U.S. extends some Iran sanctions relief, adds other sanctions
The U.S. on Thursday extended some sanctions relief for Iran under the 2015 nuclear deal but said it has yet to decide whether to preserve the deal itself, the State Department said.
In a sign of U.S. President Donald Trump’s desire to put pressure on Iran, the U.S. Treasury announced new cyber-related and other sanctions on seven Iranian individuals, two Iranian entities and two Ukraine-based entities, Reuters reported on Thursday.
Trump, who must make a decision by mid-October that could withdraw from the agreement, claimed Iran is violating “the spirit” of the 2015 deal known as the Joint Comprehensive Plan of Action.
Trump must decide in October whether to certify that Iran is complying with the agreement. If he does not, Congress has 60 days to decide whether to reimpose sanctions waived under the deal.
The prospect of Washington reneging on the agreement has worried some of the key U.S. allies that helped negotiate the deal.
Republican Senator Bob Corker, who chairs the Senate Foreign Relations Committee and wrote the law giving Congress the right to review the Iran deal, said he and the White House were preparing in case of a change in policy.
State Department spokeswoman Heather Nauert told reporters the administration had approved waivers of some sanctions on Iran to “maintain some flexibility” as it develops its Iran policy.

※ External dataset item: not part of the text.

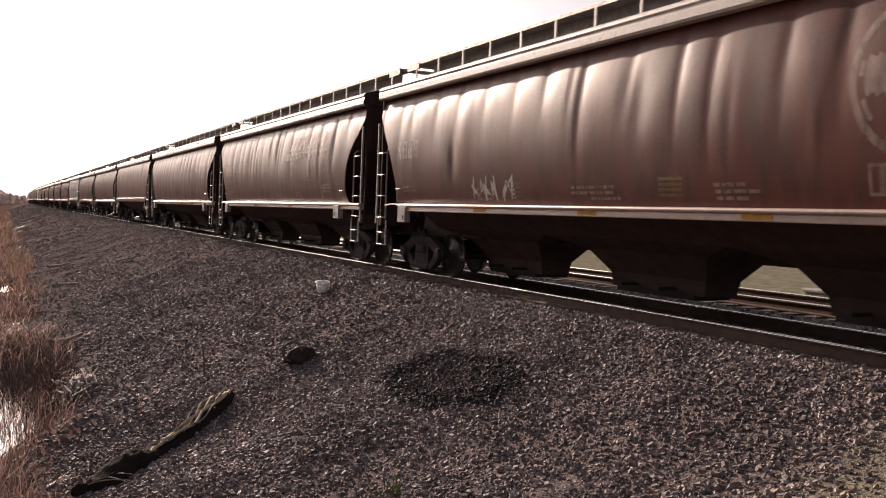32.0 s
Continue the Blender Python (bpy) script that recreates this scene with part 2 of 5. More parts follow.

She did not specify which sanctions were waived.
Iran, the European Union, Germany and the five permanent members of the UN Security Council including the United States signed the nuclear deal in July 2015. It went into effect in January 2016.
On September 5, Haley laid out a case for President Donald Trump to step back from the nuclear deal, arguing that Iran’s technical compliance alone isn’t enough for the U.S. to stick with the pact.